* [WORK TO COMPLETE]: Retype everything from the line that contains "for t, *values" down to the line that contains "scene.view_settings.keyframe_insert(path, frame=frame(t))", inclusive, without altering or adding anything.
-- begin MATERIAL --
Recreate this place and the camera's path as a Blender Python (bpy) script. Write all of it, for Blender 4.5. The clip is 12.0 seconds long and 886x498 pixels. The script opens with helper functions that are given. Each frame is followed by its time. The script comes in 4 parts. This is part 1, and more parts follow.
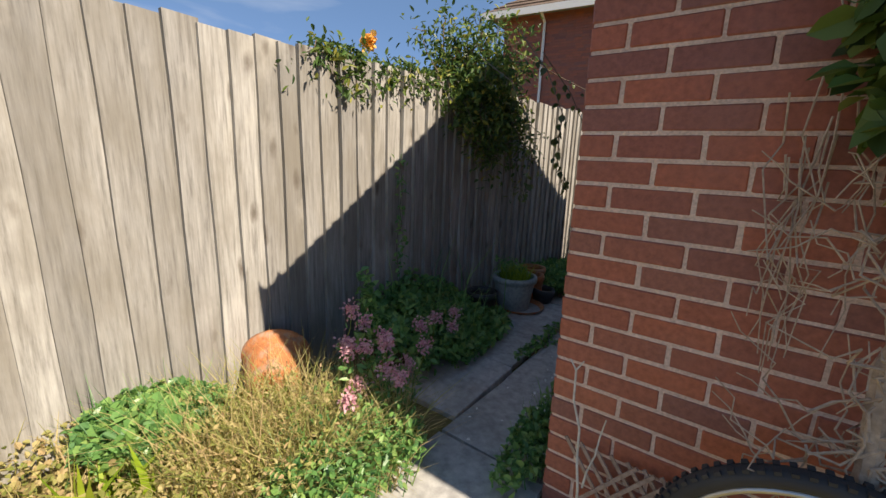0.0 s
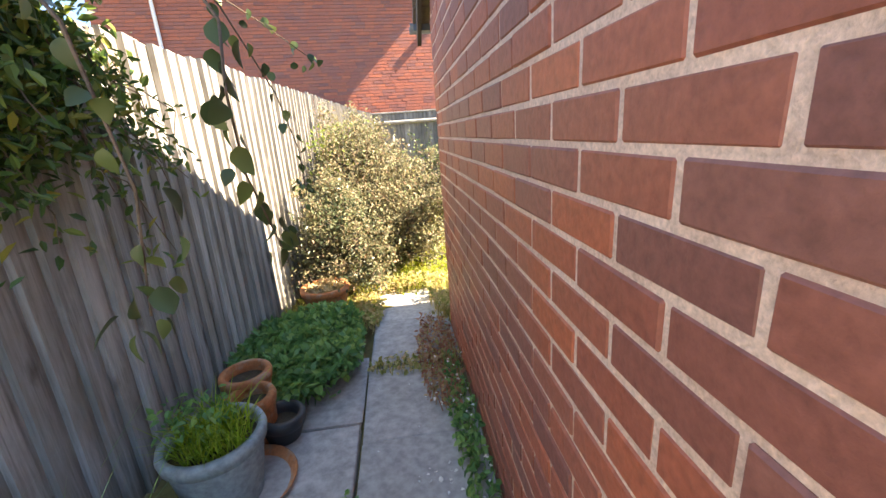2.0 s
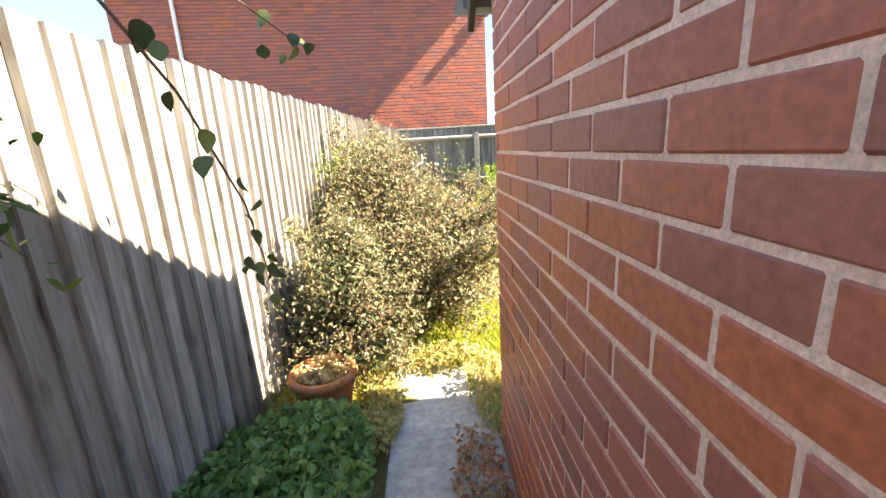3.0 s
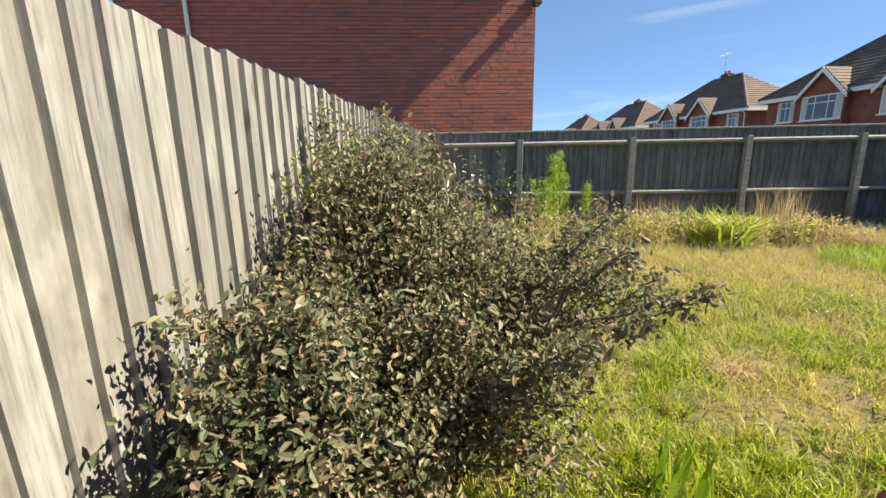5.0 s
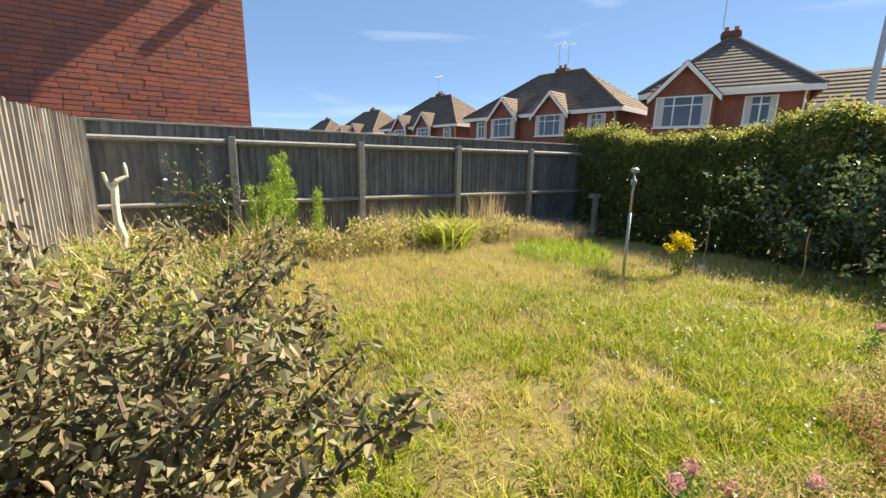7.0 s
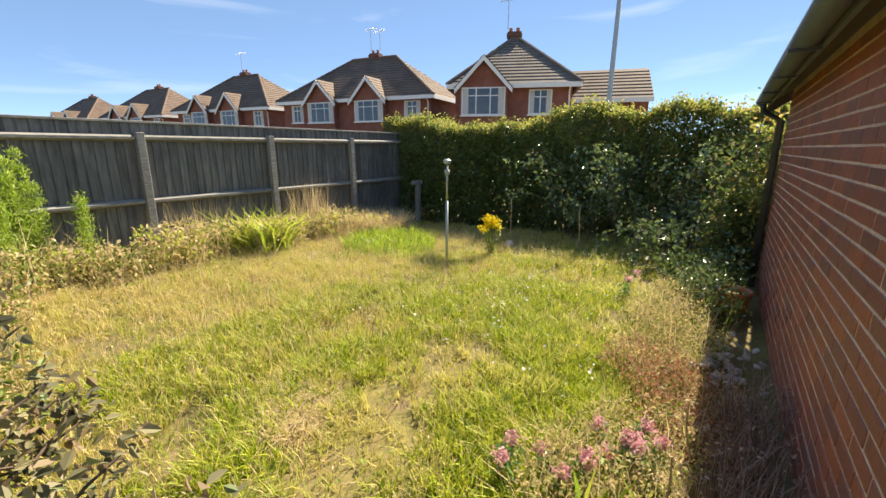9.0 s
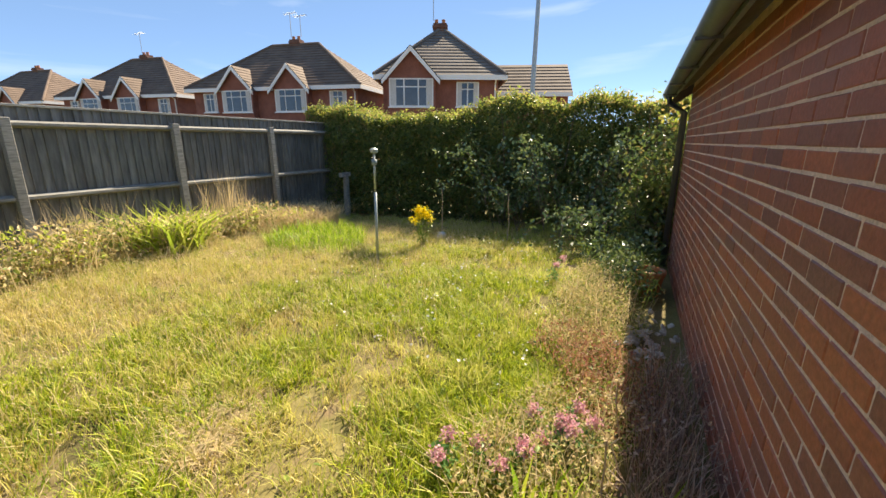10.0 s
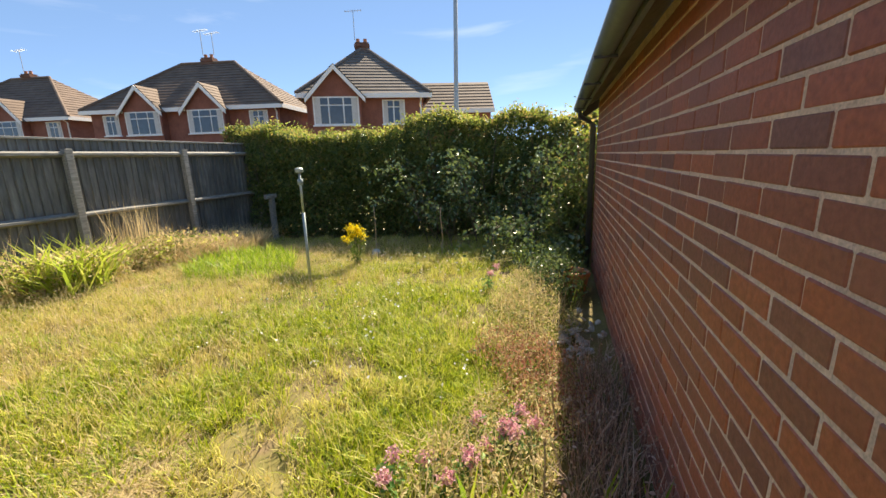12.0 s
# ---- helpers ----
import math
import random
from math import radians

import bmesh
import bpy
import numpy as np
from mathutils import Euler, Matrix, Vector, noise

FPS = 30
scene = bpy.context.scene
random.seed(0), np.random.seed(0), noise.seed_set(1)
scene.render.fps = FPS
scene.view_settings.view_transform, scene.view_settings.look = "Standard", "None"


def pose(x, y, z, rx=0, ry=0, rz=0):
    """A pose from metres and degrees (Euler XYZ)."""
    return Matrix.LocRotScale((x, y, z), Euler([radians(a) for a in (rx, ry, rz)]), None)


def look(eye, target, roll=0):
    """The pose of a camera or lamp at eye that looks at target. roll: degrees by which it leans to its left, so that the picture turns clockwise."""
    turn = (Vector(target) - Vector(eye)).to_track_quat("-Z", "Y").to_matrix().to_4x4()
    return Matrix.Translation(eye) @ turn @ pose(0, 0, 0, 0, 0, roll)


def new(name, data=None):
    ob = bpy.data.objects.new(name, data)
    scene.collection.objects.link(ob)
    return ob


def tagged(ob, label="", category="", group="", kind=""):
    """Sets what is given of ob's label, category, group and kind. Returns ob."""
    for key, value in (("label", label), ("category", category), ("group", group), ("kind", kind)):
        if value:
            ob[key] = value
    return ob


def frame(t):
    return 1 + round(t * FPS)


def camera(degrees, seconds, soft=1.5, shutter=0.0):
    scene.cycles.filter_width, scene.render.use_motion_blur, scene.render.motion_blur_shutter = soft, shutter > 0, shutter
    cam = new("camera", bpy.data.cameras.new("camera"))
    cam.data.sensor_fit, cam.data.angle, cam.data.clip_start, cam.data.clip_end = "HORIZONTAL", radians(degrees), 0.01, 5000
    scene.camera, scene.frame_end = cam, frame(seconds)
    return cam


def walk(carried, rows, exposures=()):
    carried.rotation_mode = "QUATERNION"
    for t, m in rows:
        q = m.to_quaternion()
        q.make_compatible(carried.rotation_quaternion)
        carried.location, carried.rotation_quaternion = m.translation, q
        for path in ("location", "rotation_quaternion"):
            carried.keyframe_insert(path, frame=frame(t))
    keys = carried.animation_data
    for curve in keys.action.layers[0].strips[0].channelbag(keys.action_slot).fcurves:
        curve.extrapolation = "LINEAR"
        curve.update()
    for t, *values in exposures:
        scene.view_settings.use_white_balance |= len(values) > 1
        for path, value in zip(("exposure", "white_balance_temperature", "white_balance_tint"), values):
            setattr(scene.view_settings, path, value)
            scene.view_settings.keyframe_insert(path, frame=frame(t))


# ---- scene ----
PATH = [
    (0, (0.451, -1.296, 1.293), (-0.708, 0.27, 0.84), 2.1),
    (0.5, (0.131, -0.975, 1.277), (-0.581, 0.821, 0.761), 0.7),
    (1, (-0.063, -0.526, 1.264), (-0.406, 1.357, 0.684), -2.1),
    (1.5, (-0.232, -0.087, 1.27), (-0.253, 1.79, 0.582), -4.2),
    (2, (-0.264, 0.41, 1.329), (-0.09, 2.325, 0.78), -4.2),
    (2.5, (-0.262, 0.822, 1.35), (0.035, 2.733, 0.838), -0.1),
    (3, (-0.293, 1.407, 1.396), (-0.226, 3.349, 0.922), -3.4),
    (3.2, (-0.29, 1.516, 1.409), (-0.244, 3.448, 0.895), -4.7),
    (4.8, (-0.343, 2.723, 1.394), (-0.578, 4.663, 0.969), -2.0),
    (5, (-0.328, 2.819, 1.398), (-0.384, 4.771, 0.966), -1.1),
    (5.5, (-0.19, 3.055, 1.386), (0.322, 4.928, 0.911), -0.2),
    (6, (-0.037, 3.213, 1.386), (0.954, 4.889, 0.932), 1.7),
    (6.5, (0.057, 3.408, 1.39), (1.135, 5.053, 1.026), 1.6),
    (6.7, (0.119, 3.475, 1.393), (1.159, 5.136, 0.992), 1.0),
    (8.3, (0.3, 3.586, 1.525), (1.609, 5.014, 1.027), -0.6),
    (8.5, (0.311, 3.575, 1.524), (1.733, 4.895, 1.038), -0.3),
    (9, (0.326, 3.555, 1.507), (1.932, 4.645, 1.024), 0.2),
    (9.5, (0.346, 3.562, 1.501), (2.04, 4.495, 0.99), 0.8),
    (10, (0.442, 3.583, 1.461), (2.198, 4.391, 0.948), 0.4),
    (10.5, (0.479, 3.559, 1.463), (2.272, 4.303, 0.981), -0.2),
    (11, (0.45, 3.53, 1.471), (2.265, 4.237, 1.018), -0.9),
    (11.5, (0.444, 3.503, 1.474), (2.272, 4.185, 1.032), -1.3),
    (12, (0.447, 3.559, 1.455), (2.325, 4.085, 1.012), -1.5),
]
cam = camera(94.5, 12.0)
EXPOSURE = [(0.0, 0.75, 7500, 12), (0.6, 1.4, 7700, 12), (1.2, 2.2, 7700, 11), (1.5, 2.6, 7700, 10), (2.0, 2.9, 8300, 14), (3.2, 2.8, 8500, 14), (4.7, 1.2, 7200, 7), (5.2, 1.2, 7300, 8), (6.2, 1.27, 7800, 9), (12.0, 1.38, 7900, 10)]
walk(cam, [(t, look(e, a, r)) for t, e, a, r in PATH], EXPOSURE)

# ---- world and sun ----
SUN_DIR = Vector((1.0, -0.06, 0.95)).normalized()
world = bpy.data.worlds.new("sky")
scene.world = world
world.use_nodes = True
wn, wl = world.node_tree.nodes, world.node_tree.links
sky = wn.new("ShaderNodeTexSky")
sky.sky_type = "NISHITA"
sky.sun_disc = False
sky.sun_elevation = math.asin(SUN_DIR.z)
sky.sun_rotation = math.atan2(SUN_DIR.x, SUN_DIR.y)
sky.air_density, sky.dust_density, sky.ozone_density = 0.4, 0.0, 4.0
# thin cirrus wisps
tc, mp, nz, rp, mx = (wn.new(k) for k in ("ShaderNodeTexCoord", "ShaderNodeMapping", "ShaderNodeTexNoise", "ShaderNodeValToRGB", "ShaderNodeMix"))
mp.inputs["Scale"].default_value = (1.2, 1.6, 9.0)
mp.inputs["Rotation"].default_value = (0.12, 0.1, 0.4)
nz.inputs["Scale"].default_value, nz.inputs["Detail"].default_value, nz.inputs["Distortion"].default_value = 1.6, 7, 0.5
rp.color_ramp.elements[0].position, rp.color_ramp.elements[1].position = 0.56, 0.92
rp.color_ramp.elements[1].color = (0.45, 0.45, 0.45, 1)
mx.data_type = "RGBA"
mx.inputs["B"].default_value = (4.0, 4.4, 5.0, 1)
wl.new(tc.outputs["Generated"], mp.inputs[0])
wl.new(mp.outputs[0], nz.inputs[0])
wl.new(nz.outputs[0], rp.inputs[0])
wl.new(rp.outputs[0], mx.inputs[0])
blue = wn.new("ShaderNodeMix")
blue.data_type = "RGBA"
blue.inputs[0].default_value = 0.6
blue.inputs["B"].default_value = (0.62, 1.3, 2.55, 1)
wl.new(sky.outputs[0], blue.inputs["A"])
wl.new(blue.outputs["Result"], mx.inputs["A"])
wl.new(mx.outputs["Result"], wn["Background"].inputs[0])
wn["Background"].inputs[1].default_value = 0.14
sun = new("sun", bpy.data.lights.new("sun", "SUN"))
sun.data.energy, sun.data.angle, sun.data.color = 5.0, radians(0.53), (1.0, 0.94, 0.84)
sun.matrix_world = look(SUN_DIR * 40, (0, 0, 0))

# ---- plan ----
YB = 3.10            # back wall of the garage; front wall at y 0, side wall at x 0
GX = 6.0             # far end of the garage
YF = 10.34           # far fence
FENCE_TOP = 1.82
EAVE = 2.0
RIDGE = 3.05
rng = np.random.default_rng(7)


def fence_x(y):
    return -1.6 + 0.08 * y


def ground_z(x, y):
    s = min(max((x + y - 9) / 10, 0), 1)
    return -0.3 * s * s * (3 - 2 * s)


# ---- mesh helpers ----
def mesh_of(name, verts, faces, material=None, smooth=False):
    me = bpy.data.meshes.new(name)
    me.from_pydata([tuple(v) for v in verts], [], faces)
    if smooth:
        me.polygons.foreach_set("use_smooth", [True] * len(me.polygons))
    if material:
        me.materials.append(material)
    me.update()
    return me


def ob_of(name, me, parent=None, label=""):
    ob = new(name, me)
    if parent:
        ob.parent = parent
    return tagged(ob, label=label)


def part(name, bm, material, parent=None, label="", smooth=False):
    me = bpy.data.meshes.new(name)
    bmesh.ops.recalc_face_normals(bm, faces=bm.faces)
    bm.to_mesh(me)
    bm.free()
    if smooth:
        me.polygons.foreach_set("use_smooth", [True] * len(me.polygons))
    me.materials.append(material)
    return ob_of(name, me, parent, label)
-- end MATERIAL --
* [TASK RESULT]:
    for t, *values in exposures:
        scene.view_settings.use_white_balance |= len(values) > 1
        for path, value in zip(("exposure", "white_balance_temperature", "white_balance_tint"), values):
            setattr(scene.view_settings, path, value)
            scene.view_settings.keyframe_insert(path, frame=frame(t))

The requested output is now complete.